There are specific setups where a tight stop-loss is not only appropriate but also necessary. These include:

  • Momentum Plays: When price is expected to move quickly in one direction.
  • Flags: Short-term consolidation patterns that break out in the direction of the prevailing trend.
  • Exhaustion: When price has reached a peak or trough and is expected to reverse.
  • Breakouts: When price moves above a resistance level or below a support level with increased volume.

In these scenarios, your trading thesis demands immediate momentum, making a tight stop-loss essential.

Navigating Crowded Stop Levels

Crowded stop levels are price points where a large number of traders have set their stop-loss orders. These are usually:

  • Under lows
  • Above highs
  • At significant key levels

While it’s best to avoid these crowded levels, sometimes it’s unavoidable. In such cases, consider splitting your stop order into smaller portions, like 25% or 50%, to mitigate risk.

Time-Based Stops

Time-based stops are triggered after the price spends a certain amount of time below a key level or after a bar closes.

Pros: You avoid being stopped out prematurely due to price wicks or spikes.

Cons: You lose some control over your risk.

Using Stops with Discretion

Exercising discretion when setting stops requires a high level of discipline and a clear set of rules. Here are some considerations:

  1. Price Action: If the price spikes into your stop zone but suggests a temporary move, you might give it time to resolve.
  2. Time: Observe how the price behaves within your stop zone.
  3. Volume and Volatility: Monitor for sudden spikes that could influence your stop.
  4. Immediate Actions: If the price breaches your stop level, consider placing a new stop behind the recent swing.
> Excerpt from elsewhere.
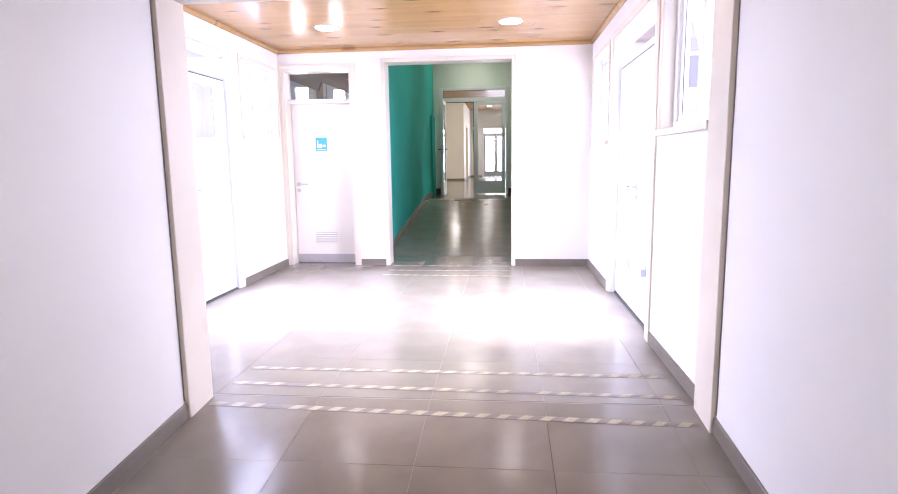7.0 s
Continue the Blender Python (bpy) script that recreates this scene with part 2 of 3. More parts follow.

Moving to Break Even: A Personal Decision

Moving your stop to break even is a subjective choice. While some traders see it as a false sense of security, others prefer to eliminate risk as soon as possible. Tightening your stop increases the likelihood of it being triggered, so weigh the pros and cons carefully.

Strategies to Consider:

  • Have a fixed price target before moving the stop to break even.
  • Set a time duration for when you will move the stop.
  • Consider moving 50% of the stop to break even and leaving the rest as is.

Wrap Up

Stop-loss strategies are indispensable for managing risk and protecting profits. However, setting the right stop-loss requires a clear understanding of the trade setup, market conditions, and your personal trading style.